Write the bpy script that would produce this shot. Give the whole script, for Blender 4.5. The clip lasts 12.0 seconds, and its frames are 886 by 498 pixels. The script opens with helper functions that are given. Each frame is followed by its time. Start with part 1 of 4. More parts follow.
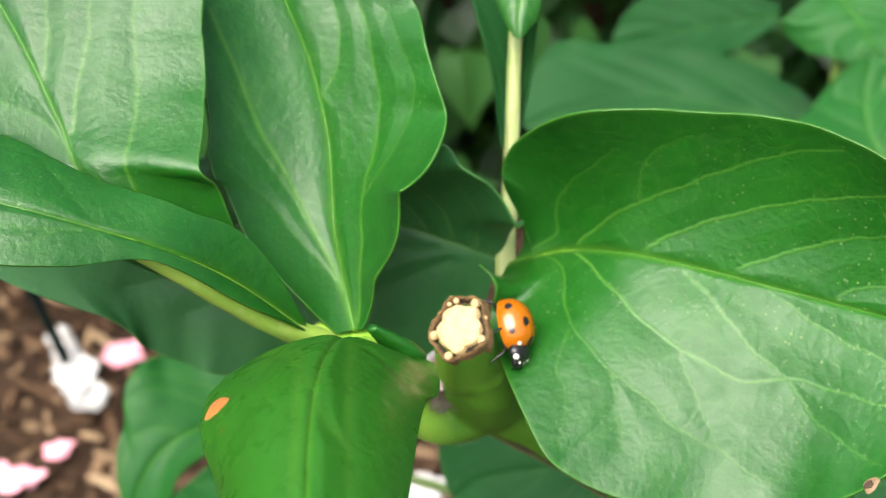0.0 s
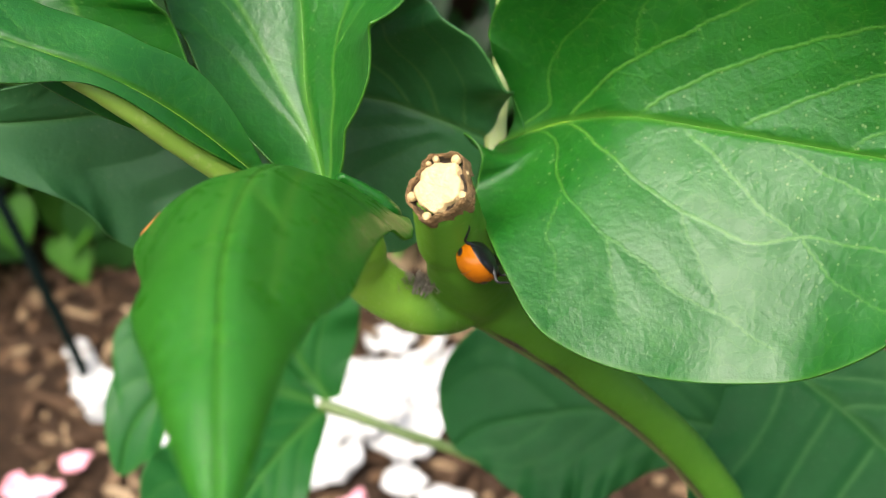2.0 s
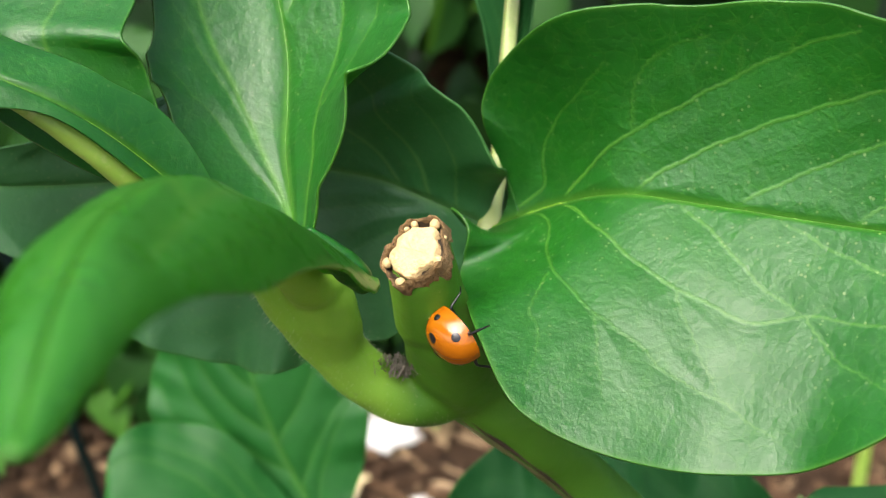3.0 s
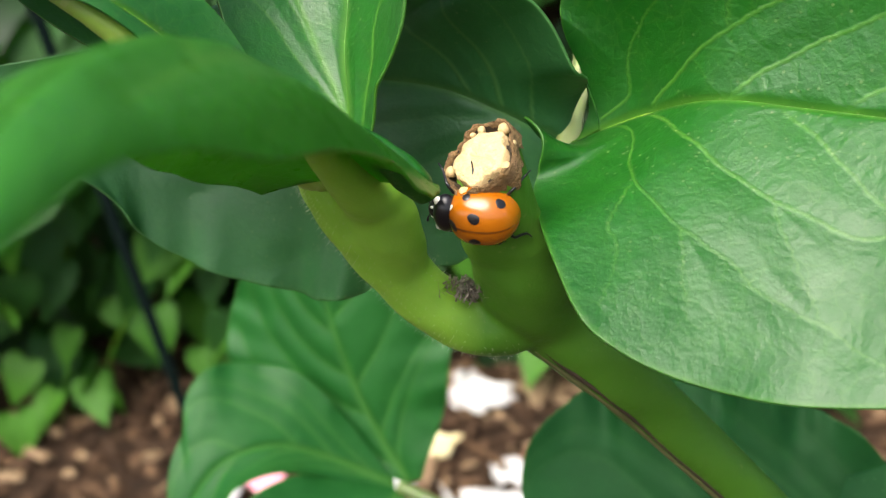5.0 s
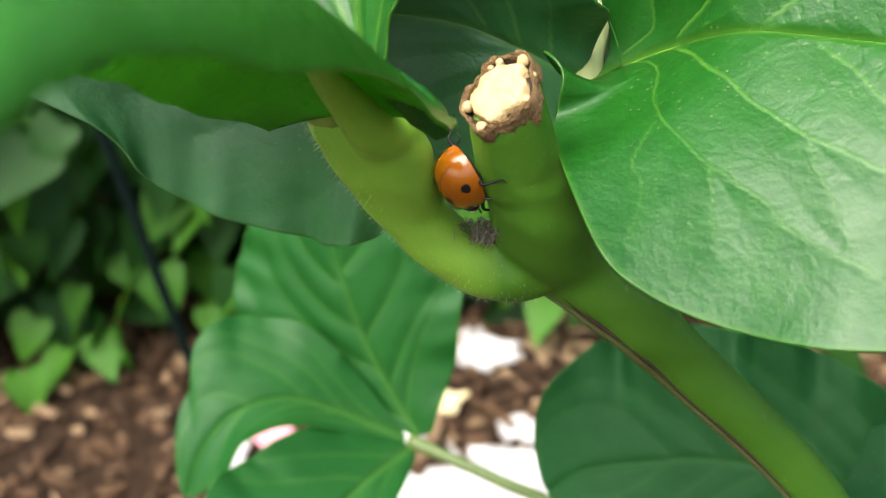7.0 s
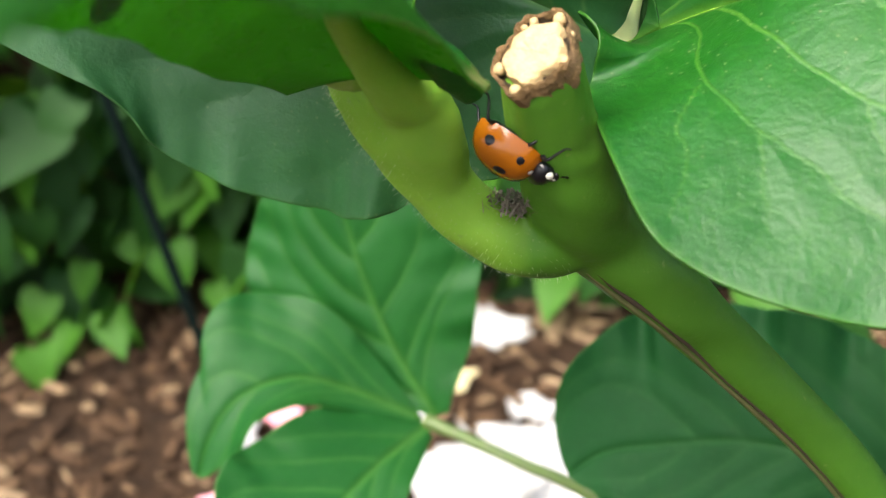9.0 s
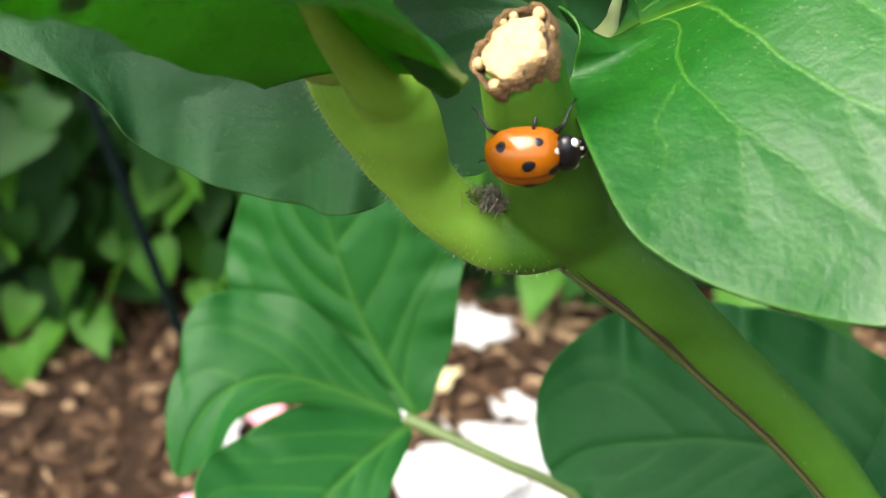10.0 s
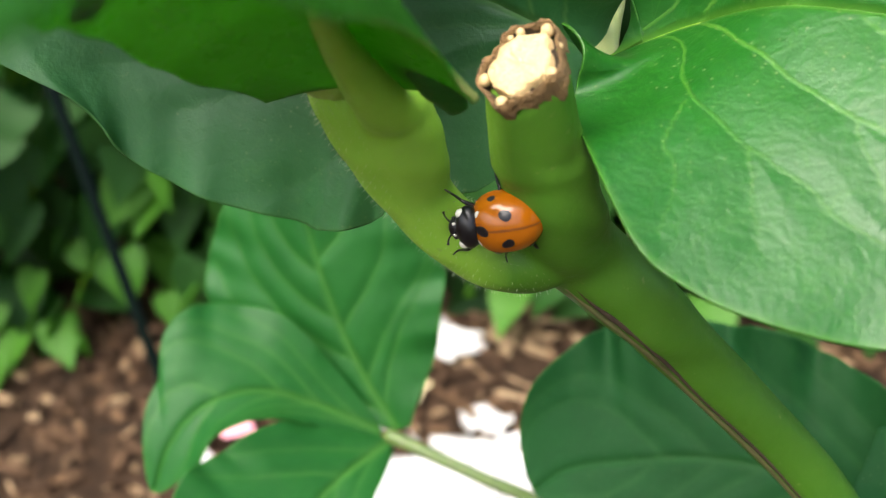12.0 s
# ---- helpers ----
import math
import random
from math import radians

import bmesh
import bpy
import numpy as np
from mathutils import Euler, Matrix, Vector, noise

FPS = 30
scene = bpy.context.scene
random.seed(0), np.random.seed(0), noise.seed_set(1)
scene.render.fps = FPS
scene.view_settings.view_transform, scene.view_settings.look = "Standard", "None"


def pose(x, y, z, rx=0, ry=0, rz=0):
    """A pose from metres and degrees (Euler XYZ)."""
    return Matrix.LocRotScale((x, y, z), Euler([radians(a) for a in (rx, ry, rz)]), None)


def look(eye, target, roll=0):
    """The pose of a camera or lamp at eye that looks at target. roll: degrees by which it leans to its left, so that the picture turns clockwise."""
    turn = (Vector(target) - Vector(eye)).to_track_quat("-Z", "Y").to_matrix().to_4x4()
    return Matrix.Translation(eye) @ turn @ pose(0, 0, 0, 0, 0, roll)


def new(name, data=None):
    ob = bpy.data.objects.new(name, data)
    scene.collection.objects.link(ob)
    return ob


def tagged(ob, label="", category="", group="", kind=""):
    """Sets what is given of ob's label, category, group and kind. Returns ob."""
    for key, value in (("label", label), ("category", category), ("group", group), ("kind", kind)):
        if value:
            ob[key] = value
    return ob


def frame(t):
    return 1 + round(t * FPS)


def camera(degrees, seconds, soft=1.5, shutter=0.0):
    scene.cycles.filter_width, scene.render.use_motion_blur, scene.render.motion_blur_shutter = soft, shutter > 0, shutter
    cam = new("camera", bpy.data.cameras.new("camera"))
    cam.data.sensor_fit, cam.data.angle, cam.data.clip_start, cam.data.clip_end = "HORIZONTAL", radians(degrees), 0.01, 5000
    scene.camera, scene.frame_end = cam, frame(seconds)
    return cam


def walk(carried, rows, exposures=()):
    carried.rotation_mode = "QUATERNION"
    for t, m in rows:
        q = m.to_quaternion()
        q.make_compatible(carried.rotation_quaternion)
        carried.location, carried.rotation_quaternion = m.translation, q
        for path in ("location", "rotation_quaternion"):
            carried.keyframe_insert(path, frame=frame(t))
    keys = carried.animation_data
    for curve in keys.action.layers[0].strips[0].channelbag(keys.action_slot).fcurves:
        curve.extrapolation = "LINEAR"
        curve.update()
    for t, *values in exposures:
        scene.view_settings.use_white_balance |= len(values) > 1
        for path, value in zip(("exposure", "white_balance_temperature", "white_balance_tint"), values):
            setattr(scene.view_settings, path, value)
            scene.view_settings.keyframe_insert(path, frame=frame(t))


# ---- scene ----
cam = camera(44.1, 12.0, 1.1)
METRES, EYE, TILT, LEAN, TURN = 0.052, 0.70, -36.0, 0.0, 0.0
ROWS = [
    (0.0, 0.0000, -0.0003, -0.0002, 0.00, 0.02, -0.00),
    (0.5, 0.0341, -0.0043, -0.0536, 0.11, -0.03, 0.35),
    (1.0, 0.0123, 0.0409, -0.1116, 0.22, -0.65, 0.46),
    (1.5, 0.0374, 0.1281, -0.1959, 0.96, -1.22, 1.23),
    (2.0, 0.0683, 0.1576, -0.2633, 1.23, 1.40, 0.07),
    (2.5, 0.1442, 0.2347, -0.3335, 1.18, 6.99, -1.01),
    (3.0, 0.1712, 0.2849, -0.4075, 3.51, 10.59, -2.47),
    (3.5, 0.2136, 0.3363, -0.4342, 5.83, 10.44, -3.24),
    (5.5, 0.1902, 0.4498, -0.4537, 8.61, 7.74, -3.82),
    (6.0, 0.1784, 0.4555, -0.4603, 8.69, 7.28, -3.78),
    (6.5, 0.1744, 0.4905, -0.4644, 8.58, 6.77, -3.79),
    (7.0, 0.1806, 0.5019, -0.4681, 8.79, 6.25, -3.89),
    (9.0, 0.1425, 0.5809, -0.4669, 9.21, 5.05, -4.00),
    (9.5, 0.1522, 0.5931, -0.4705, 9.01, 5.04, -4.11),
    (10.0, 0.1477, 0.5916, -0.4700, 8.36, 5.08, -4.06),
    (10.5, 0.1543, 0.6014, -0.4664, 7.96, 5.21, -4.09),
    (11.0, 0.1569, 0.6024, -0.4662, 7.49, 5.54, -4.16),
    (11.5, 0.1272, 0.5969, -0.4629, 6.79, 5.73, -4.23),
    (12.0, 0.1045, 0.6059, -0.4640, 6.68, 5.85, -4.43),
]
STOPS = [(0.0, 1.76), (2.0, 1.70), (3.5, 1.68), (5.5, 1.64), (7.0, 1.78), (9.0, 1.84), (12.0, 1.84)]
walk(cam, [(t, pose(0, 0, EYE, TILT, LEAN, TURN) @ pose(METRES * x, METRES * y, METRES * z, 90 + pitch, roll, yaw)) for t, x, y, z, yaw, pitch, roll in ROWS], STOPS)
cam.data.dof.use_dof = True
cam.data.dof.focus_distance = 0.077
cam.data.dof.aperture_fstop = 50.0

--

SET PROBLEM :: Write the lines above out again exactly, without any of their pictures.

THE REPLY ::
Write the bpy script that would produce this shot. Give the whole script, for Blender 4.5. The clip lasts 12.0 seconds, and its frames are 886 by 498 pixels. The script opens with helper functions that are given. Each frame is followed by its time. Start with part 1 of 4. More parts follow.
0.0 s
2.0 s
3.0 s
5.0 s
7.0 s
9.0 s
10.0 s
12.0 s
# ---- helpers ----
import math
import random
from math import radians

import bmesh
import bpy
import numpy as np
from mathutils import Euler, Matrix, Vector, noise

FPS = 30
scene = bpy.context.scene
random.seed(0), np.random.seed(0), noise.seed_set(1)
scene.render.fps = FPS
scene.view_settings.view_transform, scene.view_settings.look = "Standard", "None"


def pose(x, y, z, rx=0, ry=0, rz=0):
    """A pose from metres and degrees (Euler XYZ)."""
    return Matrix.LocRotScale((x, y, z), Euler([radians(a) for a in (rx, ry, rz)]), None)


def look(eye, target, roll=0):
    """The pose of a camera or lamp at eye that looks at target. roll: degrees by which it leans to its left, so that the picture turns clockwise."""
    turn = (Vector(target) - Vector(eye)).to_track_quat("-Z", "Y").to_matrix().to_4x4()
    return Matrix.Translation(eye) @ turn @ pose(0, 0, 0, 0, 0, roll)


def new(name, data=None):
    ob = bpy.data.objects.new(name, data)
    scene.collection.objects.link(ob)
    return ob


def tagged(ob, label="", category="", group="", kind=""):
    """Sets what is given of ob's label, category, group and kind. Returns ob."""
    for key, value in (("label", label), ("category", category), ("group", group), ("kind", kind)):
        if value:
            ob[key] = value
    return ob


def frame(t):
    return 1 + round(t * FPS)


def camera(degrees, seconds, soft=1.5, shutter=0.0):
    scene.cycles.filter_width, scene.render.use_motion_blur, scene.render.motion_blur_shutter = soft, shutter > 0, shutter
    cam = new("camera", bpy.data.cameras.new("camera"))
    cam.data.sensor_fit, cam.data.angle, cam.data.clip_start, cam.data.clip_end = "HORIZONTAL", radians(degrees), 0.01, 5000
    scene.camera, scene.frame_end = cam, frame(seconds)
    return cam


def walk(carried, rows, exposures=()):
    carried.rotation_mode = "QUATERNION"
    for t, m in rows:
        q = m.to_quaternion()
        q.make_compatible(carried.rotation_quaternion)
        carried.location, carried.rotation_quaternion = m.translation, q
        for path in ("location", "rotation_quaternion"):
            carried.keyframe_insert(path, frame=frame(t))
    keys = carried.animation_data
    for curve in keys.action.layers[0].strips[0].channelbag(keys.action_slot).fcurves:
        curve.extrapolation = "LINEAR"
        curve.update()
    for t, *values in exposures:
        scene.view_settings.use_white_balance |= len(values) > 1
        for path, value in zip(("exposure", "white_balance_temperature", "white_balance_tint"), values):
            setattr(scene.view_settings, path, value)
            scene.view_settings.keyframe_insert(path, frame=frame(t))


# ---- scene ----
cam = camera(44.1, 12.0, 1.1)
METRES, EYE, TILT, LEAN, TURN = 0.052, 0.70, -36.0, 0.0, 0.0
ROWS = [
    (0.0, 0.0000, -0.0003, -0.0002, 0.00, 0.02, -0.00),
    (0.5, 0.0341, -0.0043, -0.0536, 0.11, -0.03, 0.35),
    (1.0, 0.0123, 0.0409, -0.1116, 0.22, -0.65, 0.46),
    (1.5, 0.0374, 0.1281, -0.1959, 0.96, -1.22, 1.23),
    (2.0, 0.0683, 0.1576, -0.2633, 1.23, 1.40, 0.07),
    (2.5, 0.1442, 0.2347, -0.3335, 1.18, 6.99, -1.01),
    (3.0, 0.1712, 0.2849, -0.4075, 3.51, 10.59, -2.47),
    (3.5, 0.2136, 0.3363, -0.4342, 5.83, 10.44, -3.24),
    (5.5, 0.1902, 0.4498, -0.4537, 8.61, 7.74, -3.82),
    (6.0, 0.1784, 0.4555, -0.4603, 8.69, 7.28, -3.78),
    (6.5, 0.1744, 0.4905, -0.4644, 8.58, 6.77, -3.79),
    (7.0, 0.1806, 0.5019, -0.4681, 8.79, 6.25, -3.89),
    (9.0, 0.1425, 0.5809, -0.4669, 9.21, 5.05, -4.00),
    (9.5, 0.1522, 0.5931, -0.4705, 9.01, 5.04, -4.11),
    (10.0, 0.1477, 0.5916, -0.4700, 8.36, 5.08, -4.06),
    (10.5, 0.1543, 0.6014, -0.4664, 7.96, 5.21, -4.09),
    (11.0, 0.1569, 0.6024, -0.4662, 7.49, 5.54, -4.16),
    (11.5, 0.1272, 0.5969, -0.4629, 6.79, 5.73, -4.23),
    (12.0, 0.1045, 0.6059, -0.4640, 6.68, 5.85, -4.43),
]
STOPS = [(0.0, 1.76), (2.0, 1.70), (3.5, 1.68), (5.5, 1.64), (7.0, 1.78), (9.0, 1.84), (12.0, 1.84)]
walk(cam, [(t, pose(0, 0, EYE, TILT, LEAN, TURN) @ pose(METRES * x, METRES * y, METRES * z, 90 + pitch, roll, yaw)) for t, x, y, z, yaw, pitch, roll in ROWS], STOPS)
cam.data.dof.use_dof = True
cam.data.dof.focus_distance = 0.077
cam.data.dof.aperture_fstop = 50.0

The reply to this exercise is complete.